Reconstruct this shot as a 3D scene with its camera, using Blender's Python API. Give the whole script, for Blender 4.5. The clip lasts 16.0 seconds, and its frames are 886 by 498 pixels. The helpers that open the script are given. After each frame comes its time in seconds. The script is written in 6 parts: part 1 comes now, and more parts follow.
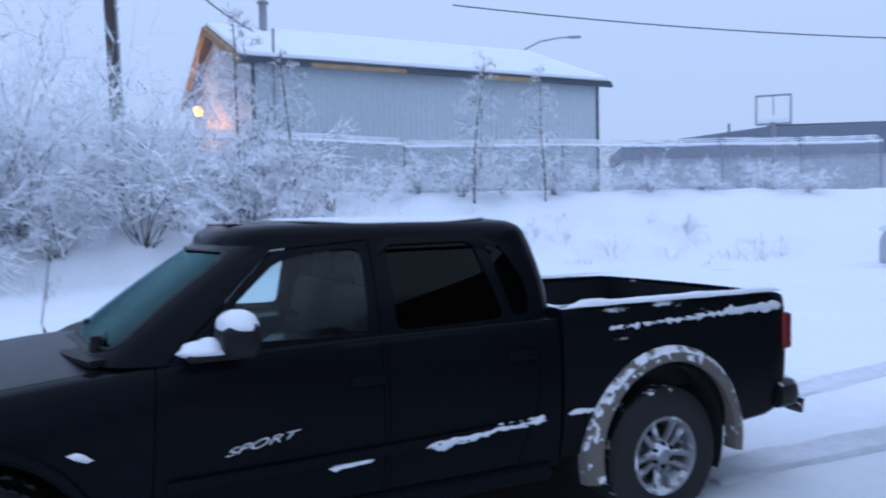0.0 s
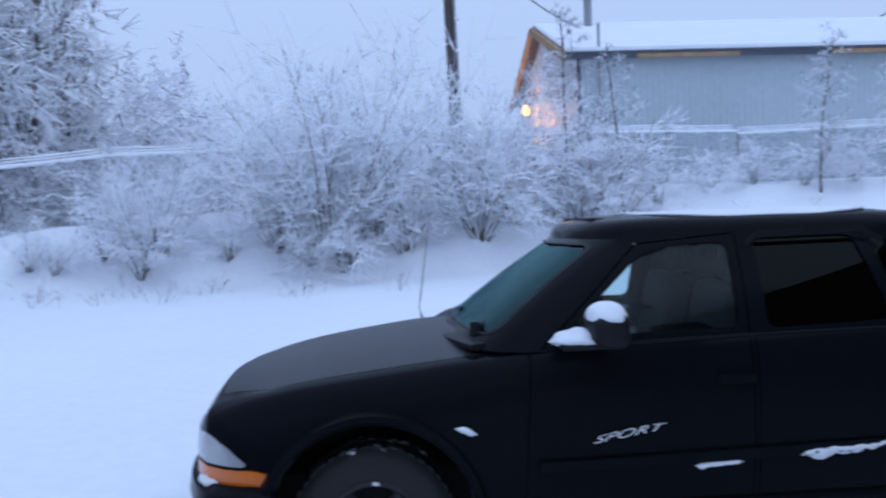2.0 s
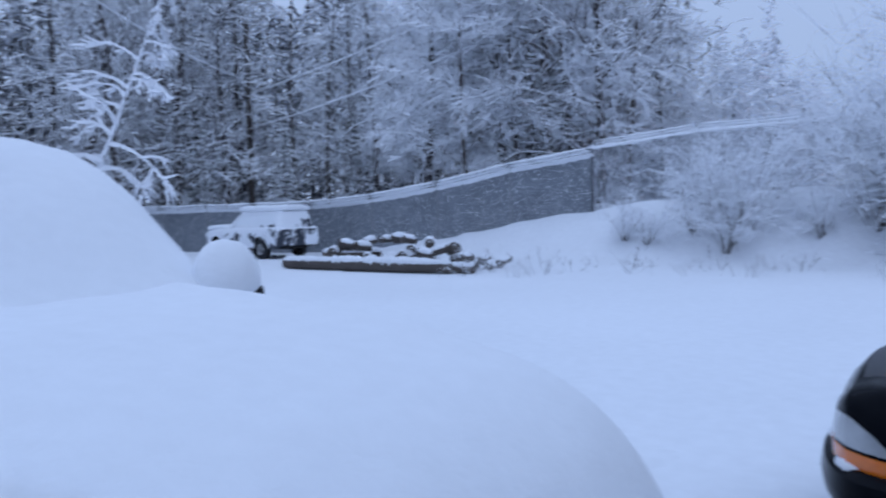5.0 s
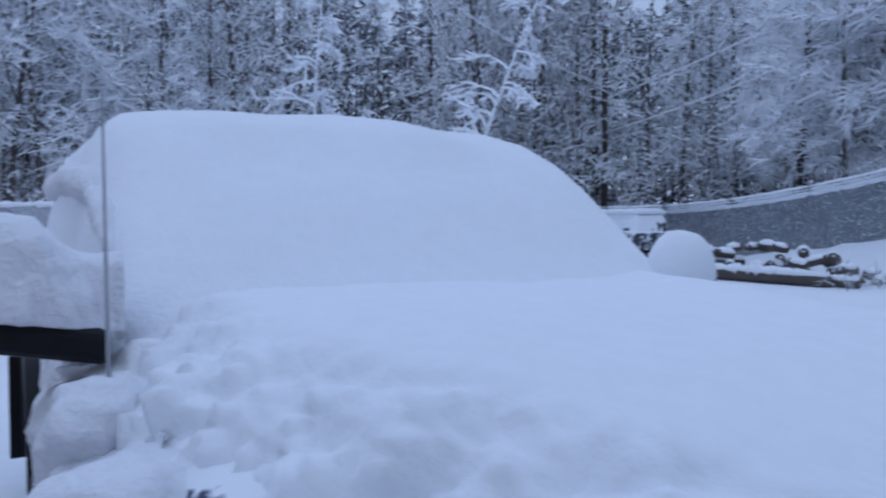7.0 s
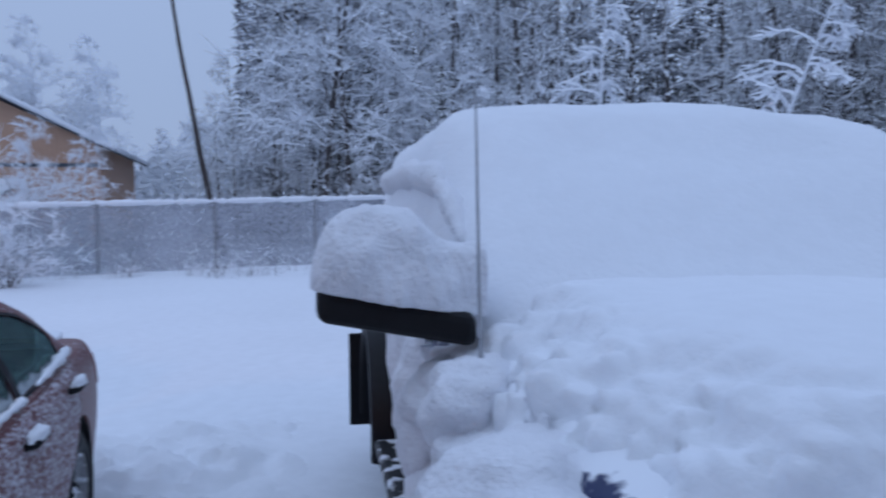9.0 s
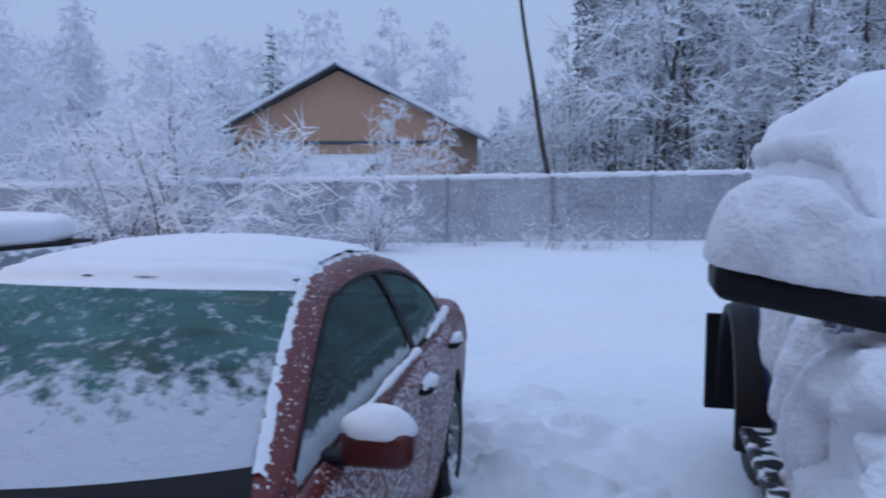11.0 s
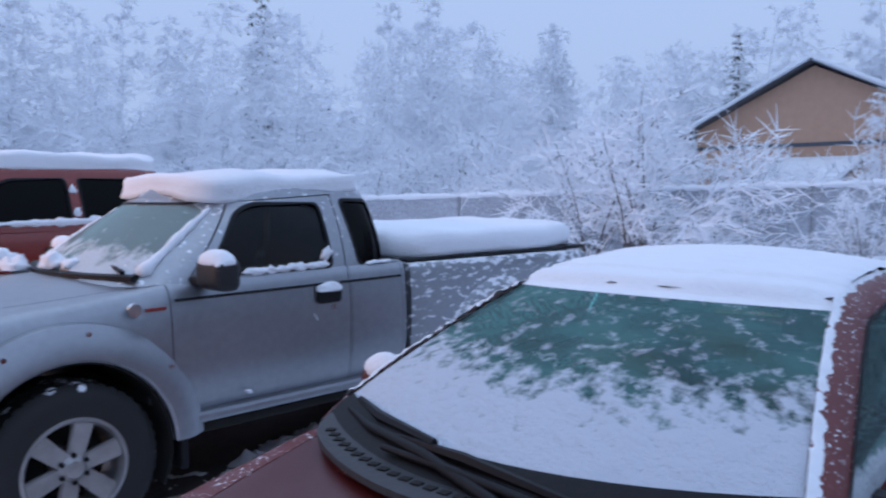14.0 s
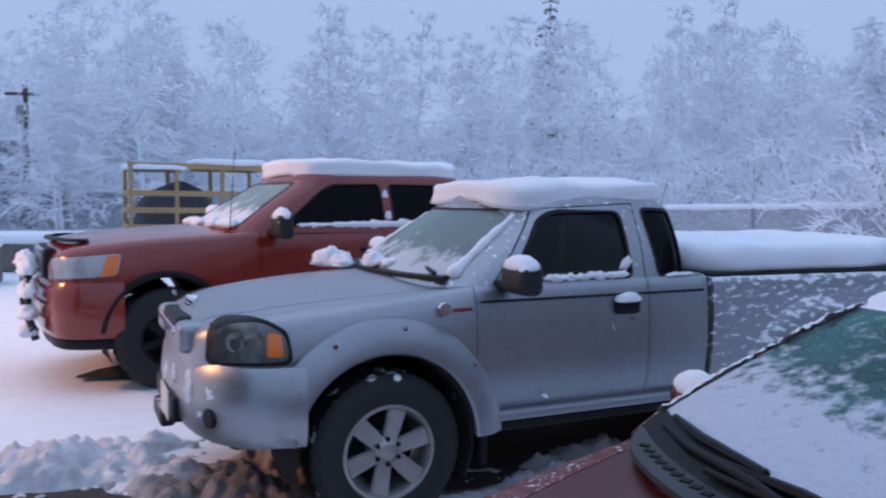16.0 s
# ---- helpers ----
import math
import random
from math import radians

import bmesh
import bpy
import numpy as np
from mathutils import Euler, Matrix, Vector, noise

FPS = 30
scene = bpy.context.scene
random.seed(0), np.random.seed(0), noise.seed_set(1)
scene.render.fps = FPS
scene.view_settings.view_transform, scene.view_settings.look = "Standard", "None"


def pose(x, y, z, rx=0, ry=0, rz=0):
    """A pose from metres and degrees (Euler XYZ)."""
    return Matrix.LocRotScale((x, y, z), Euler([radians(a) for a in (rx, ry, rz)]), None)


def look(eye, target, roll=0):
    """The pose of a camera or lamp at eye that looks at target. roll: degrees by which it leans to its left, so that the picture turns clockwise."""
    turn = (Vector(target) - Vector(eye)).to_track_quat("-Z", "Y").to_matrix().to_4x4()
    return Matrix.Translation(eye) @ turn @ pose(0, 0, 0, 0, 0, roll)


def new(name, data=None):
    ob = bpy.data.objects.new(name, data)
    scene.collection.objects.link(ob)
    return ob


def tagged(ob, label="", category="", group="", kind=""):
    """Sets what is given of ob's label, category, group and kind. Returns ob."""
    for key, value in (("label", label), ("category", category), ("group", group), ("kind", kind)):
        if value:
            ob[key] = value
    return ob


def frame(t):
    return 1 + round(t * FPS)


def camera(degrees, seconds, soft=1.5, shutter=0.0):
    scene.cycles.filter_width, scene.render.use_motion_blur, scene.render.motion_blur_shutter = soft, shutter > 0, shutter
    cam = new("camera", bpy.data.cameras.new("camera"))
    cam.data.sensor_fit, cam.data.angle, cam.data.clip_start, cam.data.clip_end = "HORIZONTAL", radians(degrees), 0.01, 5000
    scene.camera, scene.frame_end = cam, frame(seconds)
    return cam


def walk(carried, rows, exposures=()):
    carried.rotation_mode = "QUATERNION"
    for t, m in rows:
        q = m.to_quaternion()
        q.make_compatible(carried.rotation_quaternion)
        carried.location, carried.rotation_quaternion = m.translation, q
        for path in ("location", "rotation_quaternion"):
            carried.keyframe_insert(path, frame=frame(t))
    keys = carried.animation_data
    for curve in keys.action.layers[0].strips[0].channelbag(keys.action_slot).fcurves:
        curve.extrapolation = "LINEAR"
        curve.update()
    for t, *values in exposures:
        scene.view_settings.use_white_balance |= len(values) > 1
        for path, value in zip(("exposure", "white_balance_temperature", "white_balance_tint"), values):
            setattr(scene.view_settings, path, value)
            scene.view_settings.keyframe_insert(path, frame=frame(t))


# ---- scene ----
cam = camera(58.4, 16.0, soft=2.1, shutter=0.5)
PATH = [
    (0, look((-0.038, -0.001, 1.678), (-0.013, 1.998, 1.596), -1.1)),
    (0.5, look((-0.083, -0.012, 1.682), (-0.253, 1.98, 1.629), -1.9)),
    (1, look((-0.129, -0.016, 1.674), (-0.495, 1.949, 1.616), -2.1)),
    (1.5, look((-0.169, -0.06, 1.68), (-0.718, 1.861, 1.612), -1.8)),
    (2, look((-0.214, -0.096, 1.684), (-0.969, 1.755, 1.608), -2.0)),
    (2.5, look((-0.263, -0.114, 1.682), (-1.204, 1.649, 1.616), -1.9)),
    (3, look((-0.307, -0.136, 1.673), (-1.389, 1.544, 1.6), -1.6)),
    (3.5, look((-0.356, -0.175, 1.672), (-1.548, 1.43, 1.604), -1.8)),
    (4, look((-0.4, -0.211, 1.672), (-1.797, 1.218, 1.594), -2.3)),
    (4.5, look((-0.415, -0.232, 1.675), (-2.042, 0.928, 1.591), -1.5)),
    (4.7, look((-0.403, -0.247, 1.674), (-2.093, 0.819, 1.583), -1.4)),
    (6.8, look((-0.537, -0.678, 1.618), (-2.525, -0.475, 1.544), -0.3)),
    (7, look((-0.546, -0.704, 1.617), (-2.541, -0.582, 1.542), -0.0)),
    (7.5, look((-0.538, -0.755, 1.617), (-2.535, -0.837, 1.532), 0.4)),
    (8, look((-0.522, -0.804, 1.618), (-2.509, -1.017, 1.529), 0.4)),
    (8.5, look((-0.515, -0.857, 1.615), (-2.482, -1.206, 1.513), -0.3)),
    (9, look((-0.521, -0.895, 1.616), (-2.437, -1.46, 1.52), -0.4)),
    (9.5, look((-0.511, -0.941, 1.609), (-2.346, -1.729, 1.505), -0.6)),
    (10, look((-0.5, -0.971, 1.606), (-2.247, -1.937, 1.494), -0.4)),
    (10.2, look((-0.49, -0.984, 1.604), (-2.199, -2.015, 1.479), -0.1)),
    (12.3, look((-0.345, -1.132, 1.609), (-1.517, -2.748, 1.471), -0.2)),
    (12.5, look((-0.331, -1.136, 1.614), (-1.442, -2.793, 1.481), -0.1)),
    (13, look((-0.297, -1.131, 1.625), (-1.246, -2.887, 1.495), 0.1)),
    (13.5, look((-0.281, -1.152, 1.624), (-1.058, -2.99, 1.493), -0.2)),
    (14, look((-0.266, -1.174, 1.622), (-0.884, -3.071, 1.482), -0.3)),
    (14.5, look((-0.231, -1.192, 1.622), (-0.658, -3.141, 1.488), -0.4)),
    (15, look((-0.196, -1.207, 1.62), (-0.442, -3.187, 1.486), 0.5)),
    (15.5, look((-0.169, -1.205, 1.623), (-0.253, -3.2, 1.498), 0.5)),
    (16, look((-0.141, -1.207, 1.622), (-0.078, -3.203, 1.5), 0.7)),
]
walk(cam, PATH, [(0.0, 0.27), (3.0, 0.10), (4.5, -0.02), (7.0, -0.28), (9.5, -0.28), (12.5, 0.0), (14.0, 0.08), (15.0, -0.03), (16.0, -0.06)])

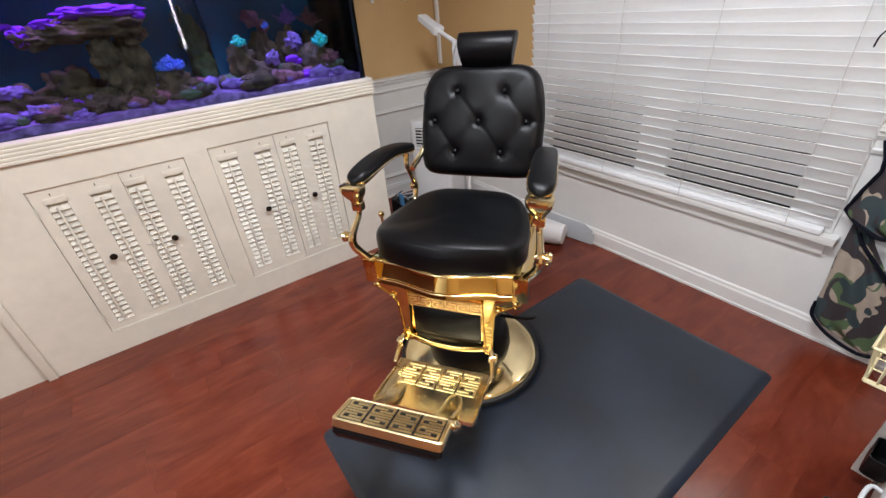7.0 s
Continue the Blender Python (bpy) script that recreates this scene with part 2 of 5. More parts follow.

- Task to carry out:
Leave the pictures out and reproduce all of the records exactly.

- Exercise response:
Reconstruct this shot as a 3D scene with its camera, using Blender's Python API. Give the whole script, for Blender 4.5. The clip lasts 16.0 seconds, and its frames are 886 by 498 pixels. The helpers that open the script are given. After each frame comes its time in seconds. The script is written in 6 parts: part 1 comes now, and more parts follow.
0.0 s
2.0 s
5.0 s
7.0 s
9.0 s
11.0 s
14.0 s
16.0 s
# ---- helpers ----
import math
import random
from math import radians

import bmesh
import bpy
import numpy as np
from mathutils import Euler, Matrix, Vector, noise

FPS = 30
scene = bpy.context.scene
random.seed(0), np.random.seed(0), noise.seed_set(1)
scene.render.fps = FPS
scene.view_settings.view_transform, scene.view_settings.look = "Standard", "None"


def pose(x, y, z, rx=0, ry=0, rz=0):
    """A pose from metres and degrees (Euler XYZ)."""
    return Matrix.LocRotScale((x, y, z), Euler([radians(a) for a in (rx, ry, rz)]), None)


def look(eye, target, roll=0):
    """The pose of a camera or lamp at eye that looks at target. roll: degrees by which it leans to its left, so that the picture turns clockwise."""
    turn = (Vector(target) - Vector(eye)).to_track_quat("-Z", "Y").to_matrix().to_4x4()
    return Matrix.Translation(eye) @ turn @ pose(0, 0, 0, 0, 0, roll)


def new(name, data=None):
    ob = bpy.data.objects.new(name, data)
    scene.collection.objects.link(ob)
    return ob


def tagged(ob, label="", category="", group="", kind=""):
    """Sets what is given of ob's label, category, group and kind. Returns ob."""
    for key, value in (("label", label), ("category", category), ("group", group), ("kind", kind)):
        if value:
            ob[key] = value
    return ob


def frame(t):
    return 1 + round(t * FPS)


def camera(degrees, seconds, soft=1.5, shutter=0.0):
    scene.cycles.filter_width, scene.render.use_motion_blur, scene.render.motion_blur_shutter = soft, shutter > 0, shutter
    cam = new("camera", bpy.data.cameras.new("camera"))
    cam.data.sensor_fit, cam.data.angle, cam.data.clip_start, cam.data.clip_end = "HORIZONTAL", radians(degrees), 0.01, 5000
    scene.camera, scene.frame_end = cam, frame(seconds)
    return cam


def walk(carried, rows, exposures=()):
    carried.rotation_mode = "QUATERNION"
    for t, m in rows:
        q = m.to_quaternion()
        q.make_compatible(carried.rotation_quaternion)
        carried.location, carried.rotation_quaternion = m.translation, q
        for path in ("location", "rotation_quaternion"):
            carried.keyframe_insert(path, frame=frame(t))
    keys = carried.animation_data
    for curve in keys.action.layers[0].strips[0].channelbag(keys.action_slot).fcurves:
        curve.extrapolation = "LINEAR"
        curve.update()
    for t, *values in exposures:
        scene.view_settings.use_white_balance |= len(values) > 1
        for path, value in zip(("exposure", "white_balance_temperature", "white_balance_tint"), values):
            setattr(scene.view_settings, path, value)
            scene.view_settings.keyframe_insert(path, frame=frame(t))


# ---- scene ----
cam = camera(58.4, 16.0, soft=2.1, shutter=0.5)
PATH = [
    (0, look((-0.038, -0.001, 1.678), (-0.013, 1.998, 1.596), -1.1)),
    (0.5, look((-0.083, -0.012, 1.682), (-0.253, 1.98, 1.629), -1.9)),
    (1, look((-0.129, -0.016, 1.674), (-0.495, 1.949, 1.616), -2.1)),
    (1.5, look((-0.169, -0.06, 1.68), (-0.718, 1.861, 1.612), -1.8)),
    (2, look((-0.214, -0.096, 1.684), (-0.969, 1.755, 1.608), -2.0)),
    (2.5, look((-0.263, -0.114, 1.682), (-1.204, 1.649, 1.616), -1.9)),
    (3, look((-0.307, -0.136, 1.673), (-1.389, 1.544, 1.6), -1.6)),
    (3.5, look((-0.356, -0.175, 1.672), (-1.548, 1.43, 1.604), -1.8)),
    (4, look((-0.4, -0.211, 1.672), (-1.797, 1.218, 1.594), -2.3)),
    (4.5, look((-0.415, -0.232, 1.675), (-2.042, 0.928, 1.591), -1.5)),
    (4.7, look((-0.403, -0.247, 1.674), (-2.093, 0.819, 1.583), -1.4)),
    (6.8, look((-0.537, -0.678, 1.618), (-2.525, -0.475, 1.544), -0.3)),
    (7, look((-0.546, -0.704, 1.617), (-2.541, -0.582, 1.542), -0.0)),
    (7.5, look((-0.538, -0.755, 1.617), (-2.535, -0.837, 1.532), 0.4)),
    (8, look((-0.522, -0.804, 1.618), (-2.509, -1.017, 1.529), 0.4)),
    (8.5, look((-0.515, -0.857, 1.615), (-2.482, -1.206, 1.513), -0.3)),
    (9, look((-0.521, -0.895, 1.616), (-2.437, -1.46, 1.52), -0.4)),
    (9.5, look((-0.511, -0.941, 1.609), (-2.346, -1.729, 1.505), -0.6)),
    (10, look((-0.5, -0.971, 1.606), (-2.247, -1.937, 1.494), -0.4)),
    (10.2, look((-0.49, -0.984, 1.604), (-2.199, -2.015, 1.479), -0.1)),
    (12.3, look((-0.345, -1.132, 1.609), (-1.517, -2.748, 1.471), -0.2)),
    (12.5, look((-0.331, -1.136, 1.614), (-1.442, -2.793, 1.481), -0.1)),
    (13, look((-0.297, -1.131, 1.625), (-1.246, -2.887, 1.495), 0.1)),
    (13.5, look((-0.281, -1.152, 1.624), (-1.058, -2.99, 1.493), -0.2)),
    (14, look((-0.266, -1.174, 1.622), (-0.884, -3.071, 1.482), -0.3)),
    (14.5, look((-0.231, -1.192, 1.622), (-0.658, -3.141, 1.488), -0.4)),
    (15, look((-0.196, -1.207, 1.62), (-0.442, -3.187, 1.486), 0.5)),
    (15.5, look((-0.169, -1.205, 1.623), (-0.253, -3.2, 1.498), 0.5)),
    (16, look((-0.141, -1.207, 1.622), (-0.078, -3.203, 1.5), 0.7)),
]
walk(cam, PATH, [(0.0, 0.27), (3.0, 0.10), (4.5, -0.02), (7.0, -0.28), (9.5, -0.28), (12.5, 0.0), (14.0, 0.08), (15.0, -0.03), (16.0, -0.06)])

7.0 s
Continue the Blender Python (bpy) script that recreates this scene with part 2 of 5. More parts follow.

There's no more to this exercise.